Nike's stock has soared higher than ever, but various boycotts from schools and companies around the nation continue, with the Texas Farm Bureau being one of the latest to take a side, according to KWTX-TV.
The Texas Farm Bureau issued an email to employees on Friday to let them know that, in order to avoid controversy, it was banning them from wearing Nike "while representing the company."
“There is a wide range of viewpoints on the Nike controversy," the email read. "Texas Farm Bureau and Affiliated Companies employees are asked to not wear Nike branded apparel while representing the companies. We are choosing to remove our companies from this controversy by discontinuing the use of Nike branded apparel for business purposes.

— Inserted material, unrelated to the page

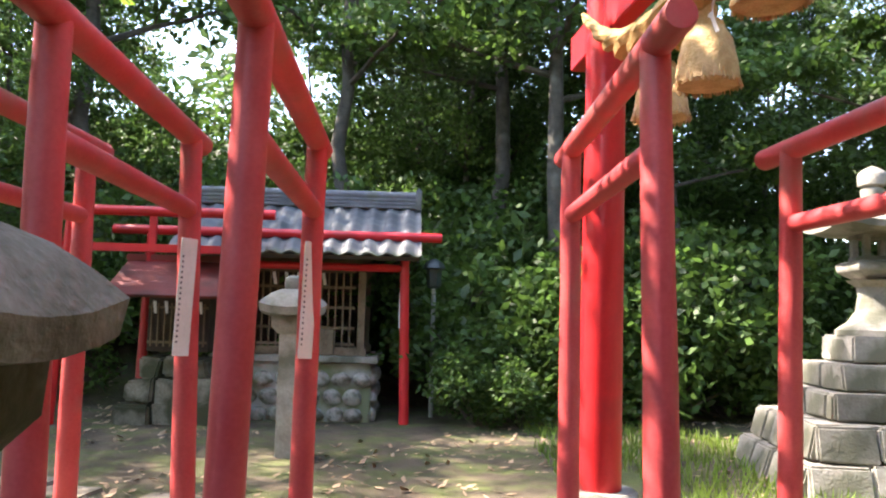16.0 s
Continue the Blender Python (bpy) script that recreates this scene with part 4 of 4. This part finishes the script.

The attire you choose on your own time is a personal matter.”
The "controversy" is Nike's ad campaign featuring former NFL quarterback Colin Kaepernick, the originator of the national anthem social justice protests.
What was the response?
Word of the ban traveled quickly to social media, where some users called for citizens to contact the company and make their opinion known.
At that point, a company representative replied on Twitter with a clarification of the policy.
"Our request of employees only applies to Texas Farm Bureau branded apparel," the representative wrote. "All other apparel items are a matter of personal choice. The decision was made to avoid the appearance of taking sides in this controversy. The KWTX story mentions most of this."
This writer's perspective
If the Texas Farm Bureau's goal in this was neutrality, perhaps telling its employees that they can't wear Nike (whether Farm Bureau branded or otherwise) wasn't the best way to go.
In fact, it's very likely that if the Texas Farm Bureau had not made any statement or sent any email to its employees about Nike, those individual employees would have simply made their own decision about whether to support the company after its Colin Kaepernick ad campaign.
Another example of a company getting in its own way and creating a controversy out of nothing.